A Walk of Interrupted Routine
The layout is pure Tierra de Campos: straight, practical streets built for carts and harvests. The wide gateways are still there, but now some lead the eye to a scene of wool carding or a geometric splash of colour. The art isn’t curated into a district. It’s on the wall next to someone’s garage, across from a house with laundry drying on the balcony. The surprise is in the juxtaposition—the utterly ordinary street corner that makes you look up.
Finding the Murals
There’s no map, and that’s the point. The murals are scattered, so seeing them means surrendering to a slow amble. You find them on broad party walls and tucked into narrow façades where the composition dances around a window frame. The light just after four o’clock is kinder, when the Castilian sun slants and gives depth to the brickwork, softening the modern paints against the traditional stone and render.

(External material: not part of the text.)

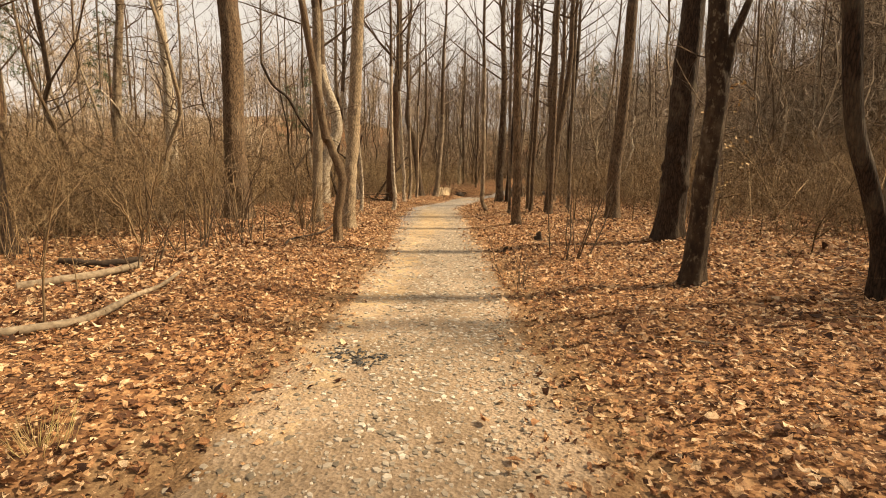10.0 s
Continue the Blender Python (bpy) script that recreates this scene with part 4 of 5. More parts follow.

The Church, the Square, the Grain of Life
The parish church sits solidly, its tower a landmark across the fields. Inside, it’s cool and silent, a sudden pocket of quiet after the street. Not far off, the main plaza functions as it always has—a place for passing through and pausing. Under the arcades, conversations mix with the slow roll of a car. It’s a working square, not a postcard.
From here, the side streets run quiet. Whitewashed walls, iron grilles on windows, those high doorways designed for storing tools. These details tell one story; the murals tell another. They exist together without much fanfare.
The Fields at the Edge
Walk five minutes in any direction and the village ends. The land opens up into cereal fields, those gentle rolls that go green in April and bleach to gold by July. The dirt tracks are flat, used by locals for an evening paseo or a bike ride. There’s no signage; you just follow the logic of the field boundaries. The sky here is vast, occupying more than half your view. After the visual focus of the murals, this horizontality is a release.
A Practical Rhythm
You can walk every street here in two unhurried hours. Coming from Salamanca, park near the entrance to the village and continue on foot—the lanes where many murals are found are easier navigated without a car. Avoid the flat glare of midday in summer; there’s little shade. Come early, or when the day starts to cool. The village feels more itself then.
When the Calendar Turns
In mid-August, for the Asunción, the tempo changes. The square fills with noise and returning families. It’s a different Villoria. Visit any other time, and you’ll see the art within the cadence of daily life: a shutter being raised, an old man on a bench, the smell of lunch from an open window. The murals don’t interrupt that; they’ve just become part of the backdrop. That’s what stays with you—not an art tour, but a walk through a village that holds two histories on the same wall.